Вики сложила руки на обширных коленях. На ее лице появилось странное выражение — как у заключенного, которому только что прочитали приговор.
— У меня много работы, — пыталась объяснить она. — Мне еще нужно сменить простыни, проверить, чтобы в диетическом отделе столовой повара получили правильный заказ на обед.
— Насчет той сестры из Нью-Джерси, — начал я. — Почему вы заговорили о ней?
— Вы все не можете забыть об этом?
Я молча ждал.
— Ничего особенного в этом нет, — оправдывалась она. — Я уже сказала вам, что есть такая книга и я ее прочла. Вот и все. Я не люблю читать о подобных вещах, но кто-то дал мне эту книгу, и я ее прочла. Понятно?
Вики улыбнулась, но внезапно ее глаза наполнились слезами. Она вскинула руки, пытаясь вытереть слезы пальцами. Я оглядел комнату. Бумажных салфеток нигде не видно. Мой носовой платок был чистым, и я предложил его женщине.
Она взглянула на него и не взяла. Ее лицо все еще оставалось мокрым, в густом слое наложенной на лицо косметики тушь пролагала борозды, похожие на следы от кошачьих когтей.
— Кто вам дал эту книгу?
Лицо медсестры будто отяжелело от боли. Я чувствовал себя так, будто пырнул ее ножом.
— Это не имело никакого отношения к Кэсси. Поверьте.
— Хорошо. А что именно делала эта медсестра?
— Она травила младенцев — при помощи лидокаина. Но она не была настоящей медсестрой. Сестры любят детей. Настоящие медсестры. — Ее взгляд упал на плакат, и она вновь зарыдала.
Когда женщина немного пришла в себя, я вновь предложил ей носовой платок. Она притворилась, что не заметила его.
— Что вы от меня хотите?
— Немного честности…
— По поводу чего?
— По поводу вашего враждебного отношения ко мне…
— Я уже попросила извинения.
— Мне не нужны извинения, Вики. Дело не в моих амбициях, и нам необязательно быть приятелями и болтать о всякой ерунде. Но мы обязательно должны понимать друг друга, чтобы заботиться о выздоровлении Кэсси. А ваше поведение мешает мне.
— Я не согла…
— Это так, Вики. И я знаю, что причина не может заключаться в том, что я сказал или сделал что-то не так, как нужно, потому что вы были настроены враждебно еще до того, как я успел открыть рот. Поэтому очевидно, что вы настроены вообще против психологов, и я подозреваю, что они не смогли в чем-то помочь вам или плохо обошлись с вами.
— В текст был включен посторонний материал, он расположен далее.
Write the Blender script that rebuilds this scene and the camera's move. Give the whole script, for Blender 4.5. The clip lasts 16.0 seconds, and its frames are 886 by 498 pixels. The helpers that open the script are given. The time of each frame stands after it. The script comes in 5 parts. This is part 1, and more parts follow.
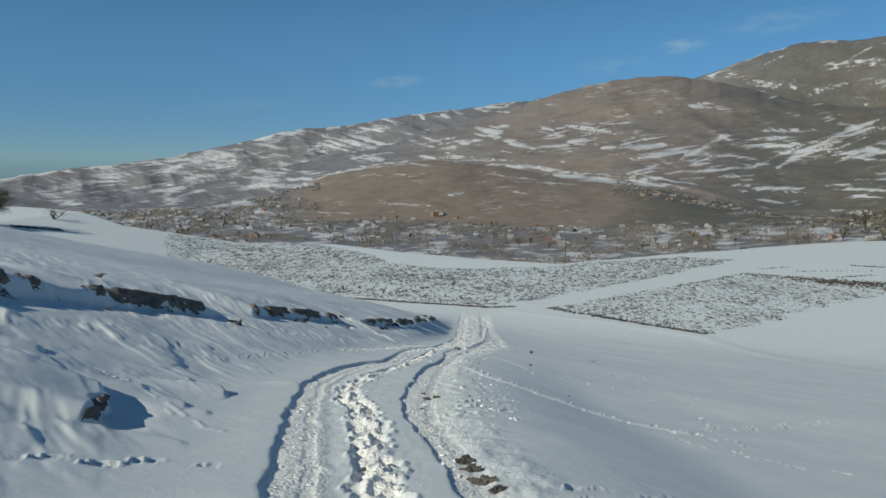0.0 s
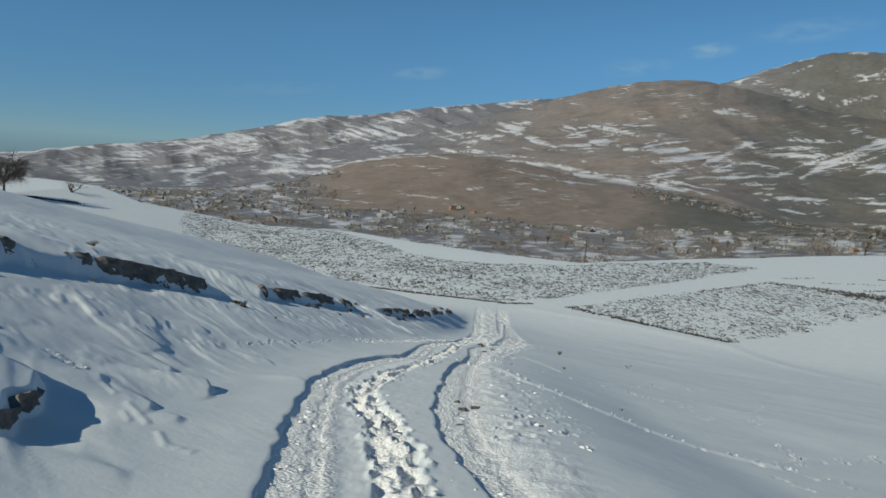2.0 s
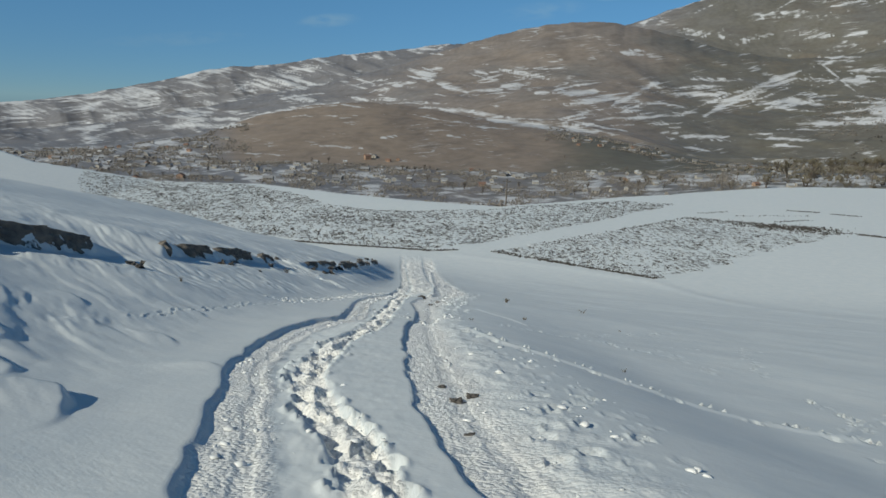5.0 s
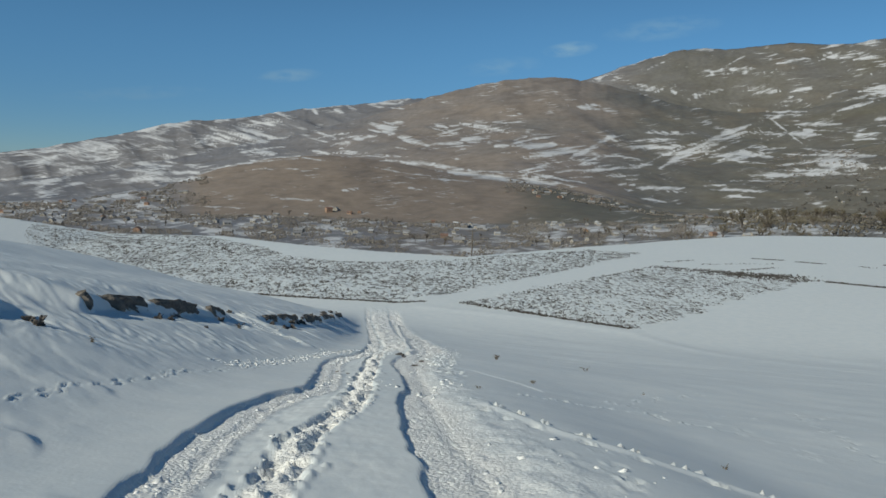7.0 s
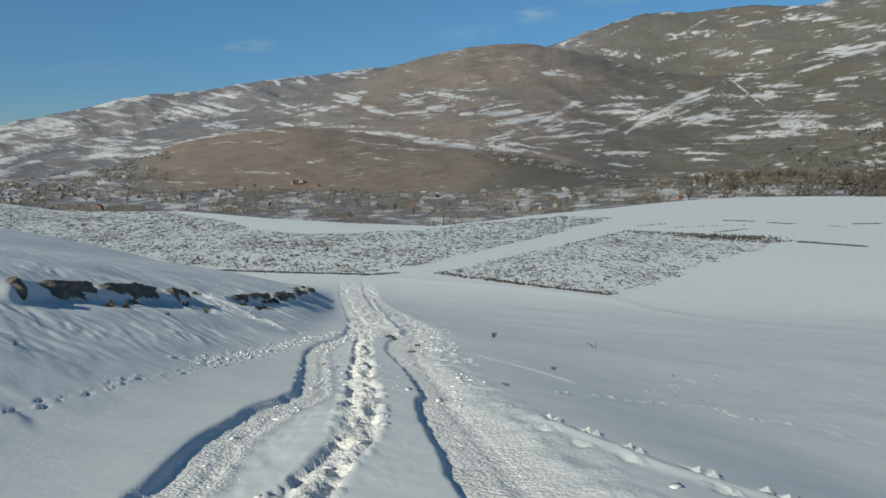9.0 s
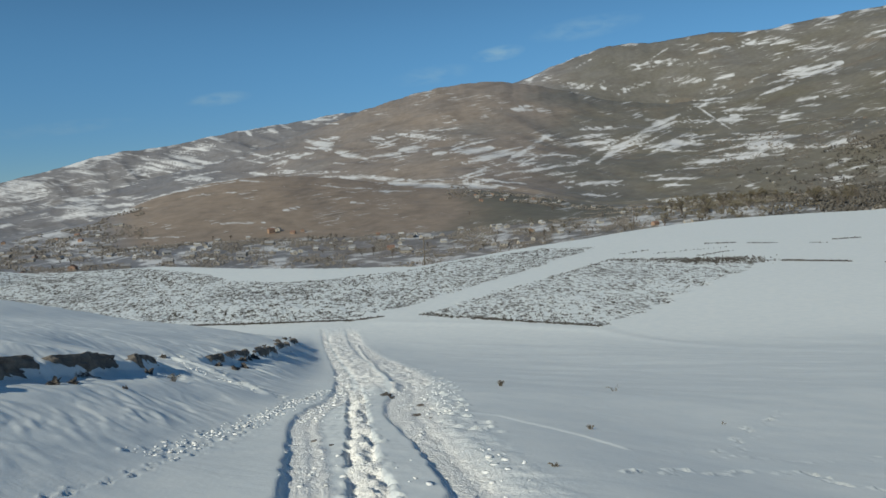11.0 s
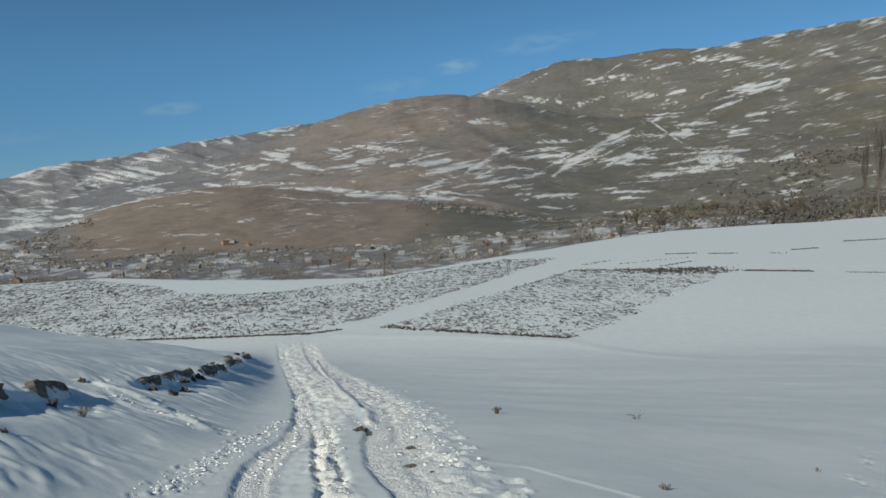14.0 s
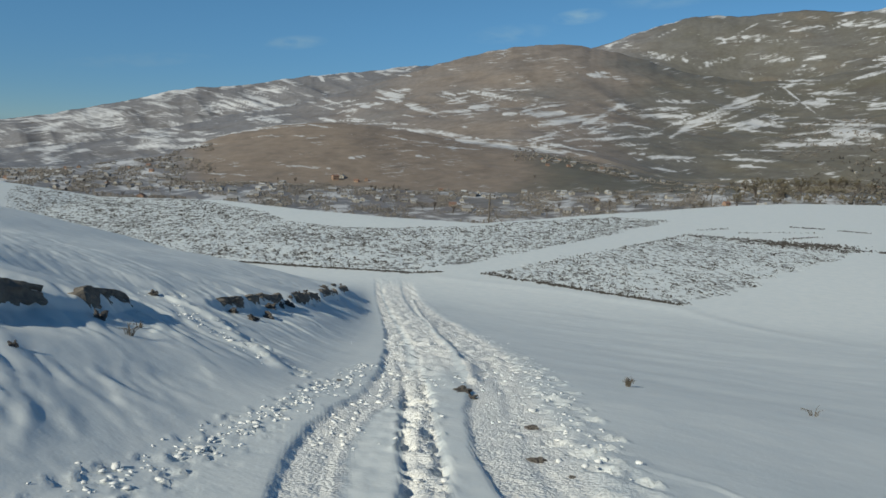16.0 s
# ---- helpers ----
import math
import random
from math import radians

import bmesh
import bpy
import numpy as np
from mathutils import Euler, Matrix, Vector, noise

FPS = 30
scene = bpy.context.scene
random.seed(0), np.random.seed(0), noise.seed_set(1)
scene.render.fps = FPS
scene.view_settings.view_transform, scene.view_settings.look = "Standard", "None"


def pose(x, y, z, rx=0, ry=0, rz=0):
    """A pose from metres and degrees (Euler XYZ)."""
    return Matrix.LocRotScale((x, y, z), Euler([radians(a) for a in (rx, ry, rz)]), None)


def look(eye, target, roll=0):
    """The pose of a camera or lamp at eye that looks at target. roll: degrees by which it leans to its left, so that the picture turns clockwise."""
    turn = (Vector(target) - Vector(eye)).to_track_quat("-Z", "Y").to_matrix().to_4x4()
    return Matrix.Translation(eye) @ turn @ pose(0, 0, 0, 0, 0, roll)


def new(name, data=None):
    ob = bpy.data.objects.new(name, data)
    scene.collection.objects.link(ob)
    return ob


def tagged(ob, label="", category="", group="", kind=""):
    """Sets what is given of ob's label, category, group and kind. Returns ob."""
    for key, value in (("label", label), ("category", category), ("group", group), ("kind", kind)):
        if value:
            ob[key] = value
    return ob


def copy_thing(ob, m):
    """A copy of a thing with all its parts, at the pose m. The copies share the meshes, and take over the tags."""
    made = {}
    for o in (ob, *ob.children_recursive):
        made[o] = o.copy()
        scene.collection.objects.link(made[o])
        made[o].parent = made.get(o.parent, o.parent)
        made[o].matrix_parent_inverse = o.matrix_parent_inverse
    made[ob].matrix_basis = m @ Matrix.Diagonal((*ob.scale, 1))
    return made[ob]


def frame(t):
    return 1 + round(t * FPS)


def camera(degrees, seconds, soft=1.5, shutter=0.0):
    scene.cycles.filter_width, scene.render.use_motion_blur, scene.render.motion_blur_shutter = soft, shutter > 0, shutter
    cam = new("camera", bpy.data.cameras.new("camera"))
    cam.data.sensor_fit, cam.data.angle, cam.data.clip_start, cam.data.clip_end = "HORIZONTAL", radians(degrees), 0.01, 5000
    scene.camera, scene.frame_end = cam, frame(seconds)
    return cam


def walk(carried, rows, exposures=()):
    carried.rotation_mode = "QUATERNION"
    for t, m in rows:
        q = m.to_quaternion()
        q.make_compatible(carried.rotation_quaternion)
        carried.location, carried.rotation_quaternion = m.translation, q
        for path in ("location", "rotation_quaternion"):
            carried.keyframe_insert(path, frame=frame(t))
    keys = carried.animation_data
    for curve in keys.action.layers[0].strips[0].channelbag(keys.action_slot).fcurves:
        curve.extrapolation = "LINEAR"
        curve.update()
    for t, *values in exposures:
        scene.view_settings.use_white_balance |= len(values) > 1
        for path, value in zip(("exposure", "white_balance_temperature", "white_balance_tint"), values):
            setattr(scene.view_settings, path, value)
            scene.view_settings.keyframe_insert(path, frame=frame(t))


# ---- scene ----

— Чем вы сейчас занимаетесь? Пытаетесь проанализировать меня?
— Если мне это понадобится, да.
— Это нечестно.
— Если вы желаете продолжать работать с этим пациентом, давайте поговорим начистоту. И без того случай слишком сложен. С каждым разом, когда Кэсси поступает в больницу, здоровье ее все ухудшается и ухудшается, и никто не знает, что за чертовщина с ней творится. Еще несколько припадков, подобных тому, что вы видели, и может возникнуть угроза серьезного повреждения мозга. Мы не можем позволить себе отвлекаться на всякое междоусобное дерьмо.